I always extend a checking move 1 ply.  What I'm talking about is deciding to
either extend or not extend the one legal response on the next ply.  I agree
with you about checks: I've never found a way to safely not extend them.  Even
if the checking side is way ahead it could be checking just to push something
really bad over the horizon.

>By the way why do you extend on promotion? I never heard anyone doing it. Thus
>maybe the reduction will work here (the more reduction the better :-)
>
>A reduction that gained a little was the pawn-pushed-to-row-7 extension that I
>only extend, if the pawn on row 7 cannot be taken without material loss (SEE >=
>0).

I wonder if the price of running the SEE on such a move is worth it.  Or are you
doing it with attack tables?  I do the poor man's version of that -- I don't
extend a pawn push if there's a piece blocking it in its new position.

>Something that could be tested (I think) is the reduction of the
>take-back-extension that is perhaps not that usefull if far away from the
>search-window.
>
>On the other hand: maybe futility, extended futility and razoring is a better
>concept than reducing extensions by comparing against alpha and beta.

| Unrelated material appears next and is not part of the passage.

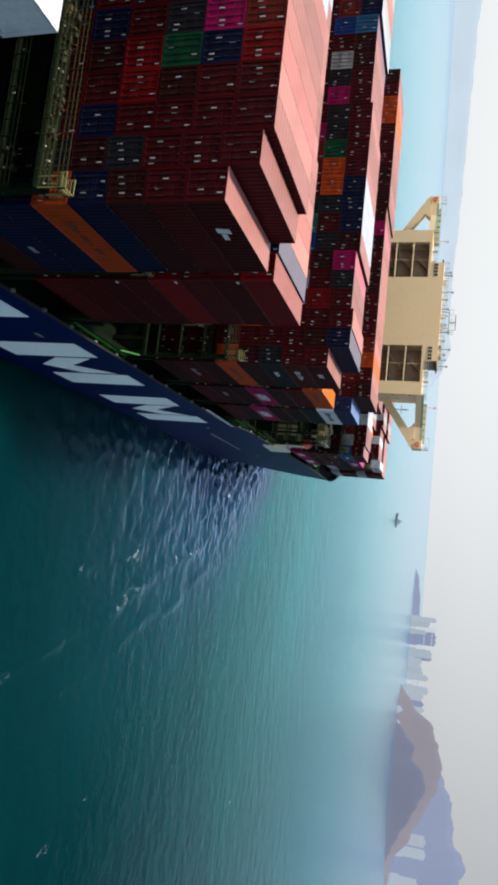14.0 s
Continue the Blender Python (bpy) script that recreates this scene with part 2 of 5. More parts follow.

Thus I
>think you should test your ideas only if you have at least futility.

I have futlity in the qsearch but nothing else.  The first post I made is about
how if you decide to extend or not based on bounds you could run into a
situation where you search with a minimal window, decide to extend, fail high,
research with a full window, decide not to extend, and fail low.

I think the same thing is possible with all this futility stuff people like to
do: if you are deciding to prune moves or not based on alpha you can search
quite a different tree on the research of a node with a full window, right?